═════ Data to use
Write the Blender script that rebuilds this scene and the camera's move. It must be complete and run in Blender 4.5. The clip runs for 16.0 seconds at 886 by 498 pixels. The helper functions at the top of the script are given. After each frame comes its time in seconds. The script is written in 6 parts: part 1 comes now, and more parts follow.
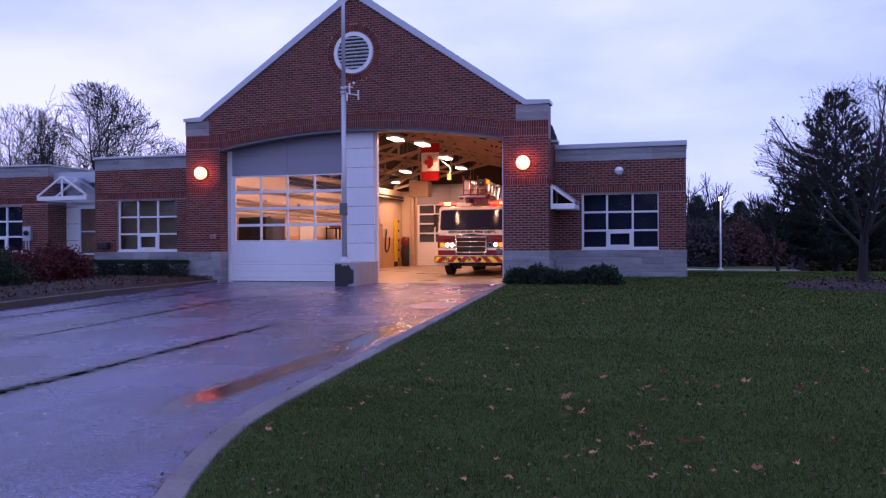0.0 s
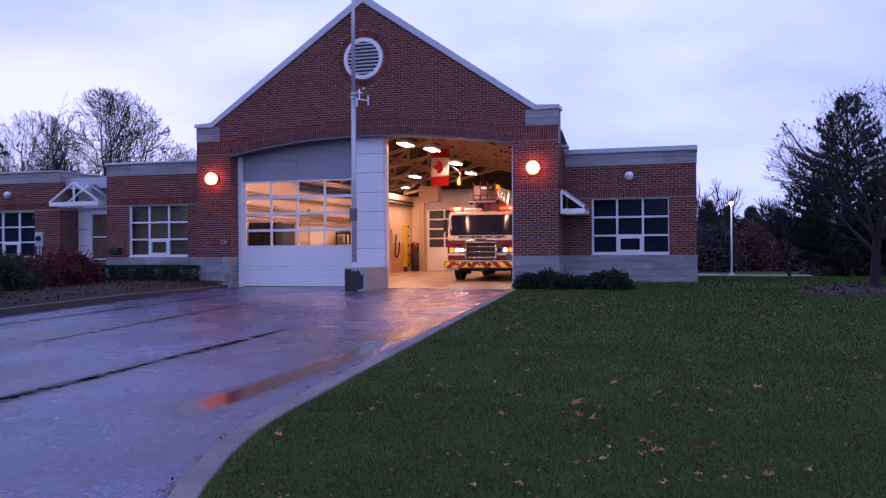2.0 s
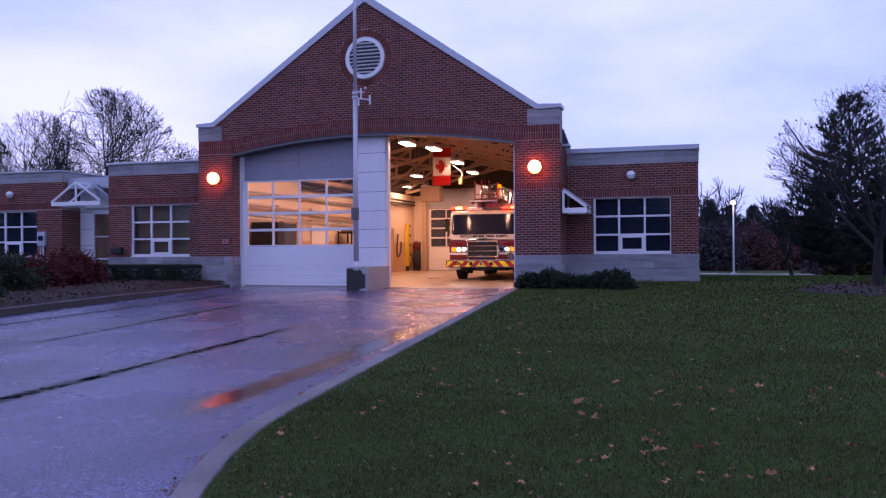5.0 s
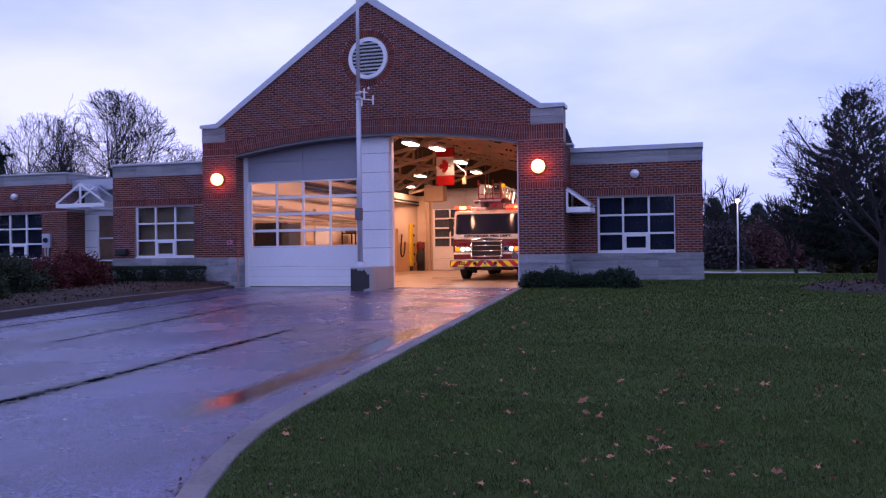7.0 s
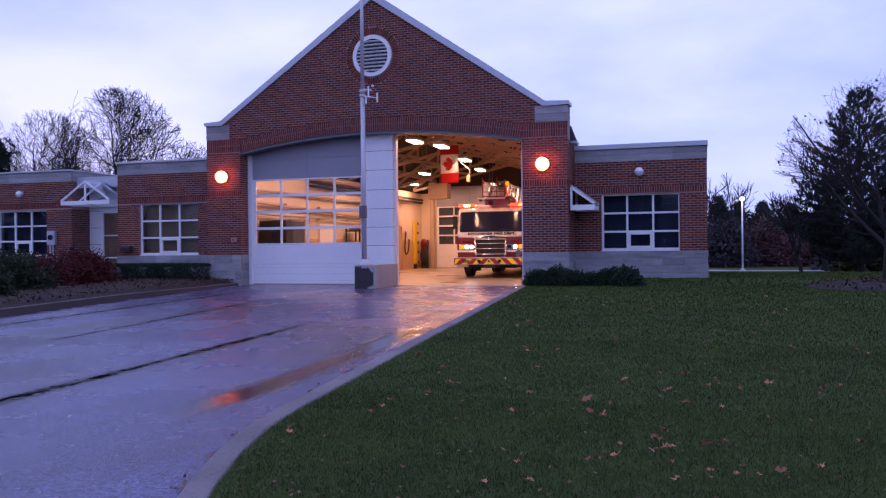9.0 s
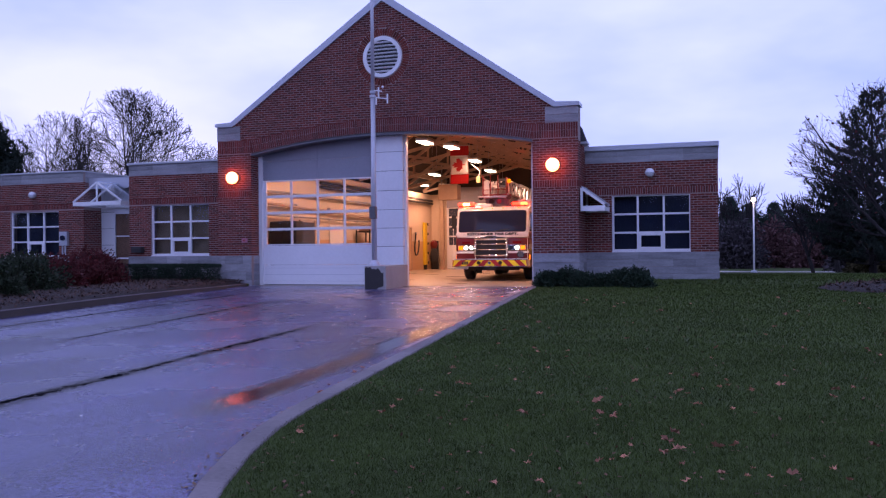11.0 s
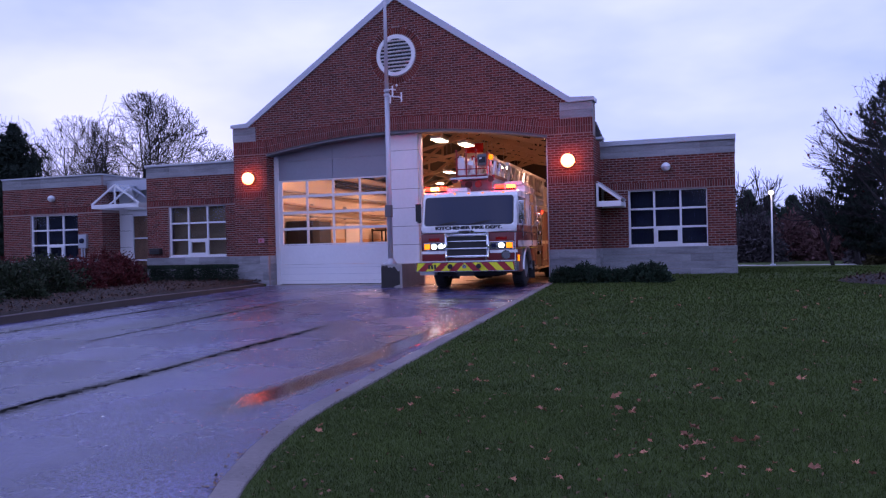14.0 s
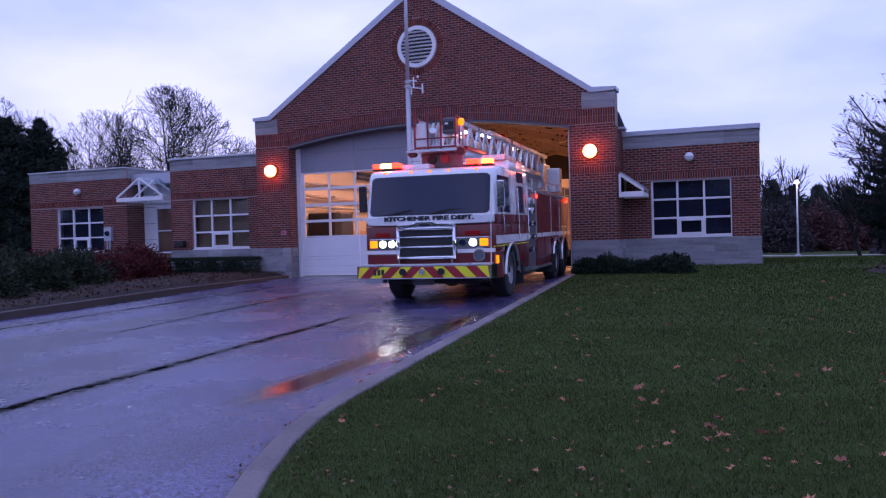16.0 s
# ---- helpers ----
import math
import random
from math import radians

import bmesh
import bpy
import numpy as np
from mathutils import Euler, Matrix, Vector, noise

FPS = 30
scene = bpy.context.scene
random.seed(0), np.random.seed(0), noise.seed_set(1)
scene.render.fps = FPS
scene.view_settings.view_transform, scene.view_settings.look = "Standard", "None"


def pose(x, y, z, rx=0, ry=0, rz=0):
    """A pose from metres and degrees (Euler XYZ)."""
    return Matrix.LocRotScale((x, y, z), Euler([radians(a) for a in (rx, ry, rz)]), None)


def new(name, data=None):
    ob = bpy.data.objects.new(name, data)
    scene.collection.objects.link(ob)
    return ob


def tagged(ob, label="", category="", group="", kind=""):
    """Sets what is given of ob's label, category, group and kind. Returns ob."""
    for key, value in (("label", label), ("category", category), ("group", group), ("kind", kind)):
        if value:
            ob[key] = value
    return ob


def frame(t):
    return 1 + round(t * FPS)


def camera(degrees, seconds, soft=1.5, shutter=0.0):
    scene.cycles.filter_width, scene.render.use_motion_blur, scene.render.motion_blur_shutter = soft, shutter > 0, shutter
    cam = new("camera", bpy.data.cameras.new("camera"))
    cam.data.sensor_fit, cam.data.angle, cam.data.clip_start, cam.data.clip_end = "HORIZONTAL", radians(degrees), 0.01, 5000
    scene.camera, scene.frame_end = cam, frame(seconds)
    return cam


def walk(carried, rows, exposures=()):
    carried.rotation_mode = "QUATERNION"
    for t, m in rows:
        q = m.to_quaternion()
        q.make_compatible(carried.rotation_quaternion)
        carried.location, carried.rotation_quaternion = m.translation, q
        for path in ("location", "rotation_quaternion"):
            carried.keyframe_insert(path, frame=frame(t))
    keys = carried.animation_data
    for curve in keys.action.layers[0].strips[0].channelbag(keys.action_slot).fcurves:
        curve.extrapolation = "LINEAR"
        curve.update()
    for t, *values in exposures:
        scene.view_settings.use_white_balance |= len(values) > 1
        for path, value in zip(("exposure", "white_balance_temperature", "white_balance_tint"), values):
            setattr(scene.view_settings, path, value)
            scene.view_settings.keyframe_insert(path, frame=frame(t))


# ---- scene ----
══════════
═════ Data to use
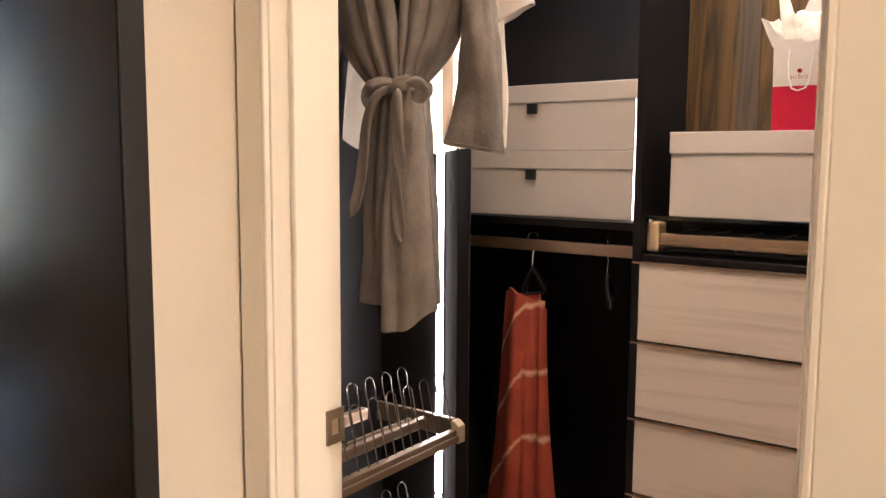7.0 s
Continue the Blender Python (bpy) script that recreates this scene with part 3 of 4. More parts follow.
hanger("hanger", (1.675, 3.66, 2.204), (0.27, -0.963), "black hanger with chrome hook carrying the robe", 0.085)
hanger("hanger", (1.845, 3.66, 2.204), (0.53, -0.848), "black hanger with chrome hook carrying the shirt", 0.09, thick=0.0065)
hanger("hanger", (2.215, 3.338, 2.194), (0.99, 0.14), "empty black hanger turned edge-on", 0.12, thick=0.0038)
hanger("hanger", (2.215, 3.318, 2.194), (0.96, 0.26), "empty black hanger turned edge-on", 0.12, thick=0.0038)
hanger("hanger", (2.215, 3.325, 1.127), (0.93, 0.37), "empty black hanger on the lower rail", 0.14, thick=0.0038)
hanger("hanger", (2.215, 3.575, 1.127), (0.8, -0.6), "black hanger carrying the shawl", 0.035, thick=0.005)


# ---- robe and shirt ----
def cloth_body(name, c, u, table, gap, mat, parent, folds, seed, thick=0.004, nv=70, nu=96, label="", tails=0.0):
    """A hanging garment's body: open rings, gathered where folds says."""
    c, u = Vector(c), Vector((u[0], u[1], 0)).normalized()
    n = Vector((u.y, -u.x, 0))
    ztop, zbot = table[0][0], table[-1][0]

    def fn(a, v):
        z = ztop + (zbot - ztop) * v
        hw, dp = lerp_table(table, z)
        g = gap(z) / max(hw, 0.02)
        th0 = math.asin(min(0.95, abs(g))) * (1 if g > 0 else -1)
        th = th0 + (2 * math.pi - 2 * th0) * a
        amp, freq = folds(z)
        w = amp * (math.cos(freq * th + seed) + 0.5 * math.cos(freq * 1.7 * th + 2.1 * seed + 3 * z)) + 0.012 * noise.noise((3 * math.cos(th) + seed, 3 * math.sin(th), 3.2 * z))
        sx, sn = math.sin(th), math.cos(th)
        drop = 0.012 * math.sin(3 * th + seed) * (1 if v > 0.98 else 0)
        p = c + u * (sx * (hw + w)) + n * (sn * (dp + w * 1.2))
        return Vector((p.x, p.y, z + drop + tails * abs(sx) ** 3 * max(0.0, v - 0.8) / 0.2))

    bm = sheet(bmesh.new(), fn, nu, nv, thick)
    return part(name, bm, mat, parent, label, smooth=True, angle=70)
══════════
═════ Data to use
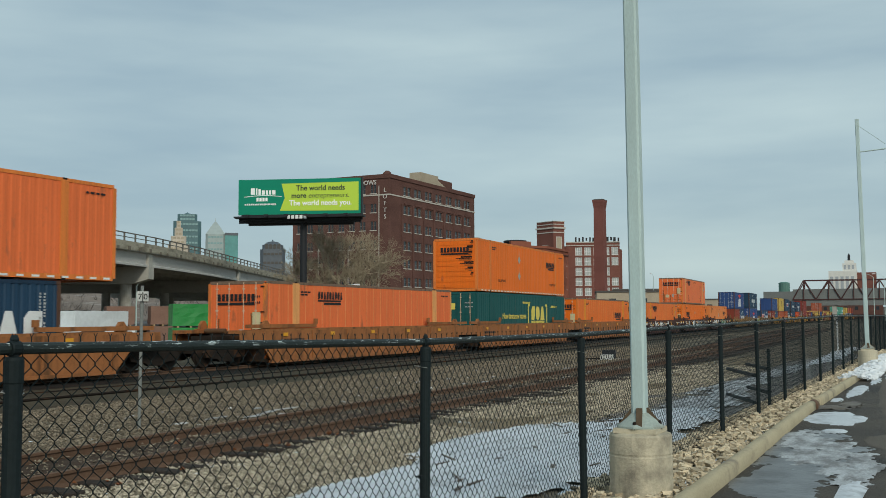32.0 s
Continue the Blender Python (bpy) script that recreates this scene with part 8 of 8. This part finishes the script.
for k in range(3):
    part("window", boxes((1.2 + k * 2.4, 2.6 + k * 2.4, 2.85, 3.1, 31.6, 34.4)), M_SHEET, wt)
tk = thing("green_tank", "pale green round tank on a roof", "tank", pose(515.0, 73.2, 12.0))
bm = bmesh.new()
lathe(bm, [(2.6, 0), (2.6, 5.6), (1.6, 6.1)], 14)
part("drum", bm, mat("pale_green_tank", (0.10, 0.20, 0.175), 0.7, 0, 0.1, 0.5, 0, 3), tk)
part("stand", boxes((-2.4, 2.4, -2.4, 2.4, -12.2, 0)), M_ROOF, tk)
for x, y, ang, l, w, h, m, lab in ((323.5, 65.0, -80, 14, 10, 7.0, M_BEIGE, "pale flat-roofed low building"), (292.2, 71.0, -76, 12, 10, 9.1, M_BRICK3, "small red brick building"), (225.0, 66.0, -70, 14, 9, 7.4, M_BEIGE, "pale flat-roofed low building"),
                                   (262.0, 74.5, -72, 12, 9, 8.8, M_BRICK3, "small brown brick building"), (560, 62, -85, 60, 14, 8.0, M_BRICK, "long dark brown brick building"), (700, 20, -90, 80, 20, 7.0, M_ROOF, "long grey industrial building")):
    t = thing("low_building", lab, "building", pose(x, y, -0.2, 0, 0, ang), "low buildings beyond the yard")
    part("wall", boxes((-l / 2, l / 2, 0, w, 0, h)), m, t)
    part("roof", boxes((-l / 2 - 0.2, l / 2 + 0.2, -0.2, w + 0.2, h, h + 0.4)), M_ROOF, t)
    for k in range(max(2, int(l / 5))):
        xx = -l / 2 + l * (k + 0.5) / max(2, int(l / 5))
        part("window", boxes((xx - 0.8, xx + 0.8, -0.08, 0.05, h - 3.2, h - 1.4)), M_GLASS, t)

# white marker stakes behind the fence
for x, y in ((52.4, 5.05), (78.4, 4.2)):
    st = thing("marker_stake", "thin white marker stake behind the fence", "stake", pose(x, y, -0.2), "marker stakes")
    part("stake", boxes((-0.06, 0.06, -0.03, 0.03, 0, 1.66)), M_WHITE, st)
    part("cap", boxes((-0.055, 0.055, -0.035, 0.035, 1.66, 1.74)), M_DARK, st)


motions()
══════════
▸ **Your objective**
Begin with the line that contains "Write the Blender", end with the line that contains "random.seed(0), np.random.seed(0), noise.seed_set(1)", and set down every line in that range exactly as it stands, minus the pictures.

▸ **Solution for this task**
Write the Blender script that rebuilds this scene and the camera's move. It must be complete and run in Blender 4.5. The clip runs for 16.0 seconds at 886 by 498 pixels. The helper functions at the top of the script are given. After each frame comes its time in seconds. The script is written in 6 parts: part 1 comes now, and more parts follow.
0.0 s
2.0 s
5.0 s
7.0 s
9.0 s
11.0 s
14.0 s
16.0 s
# ---- helpers ----
import math
import random
from math import radians

import bmesh
import bpy
import numpy as np
from mathutils import Euler, Matrix, Vector, noise

FPS = 30
scene = bpy.context.scene
random.seed(0), np.random.seed(0), noise.seed_set(1)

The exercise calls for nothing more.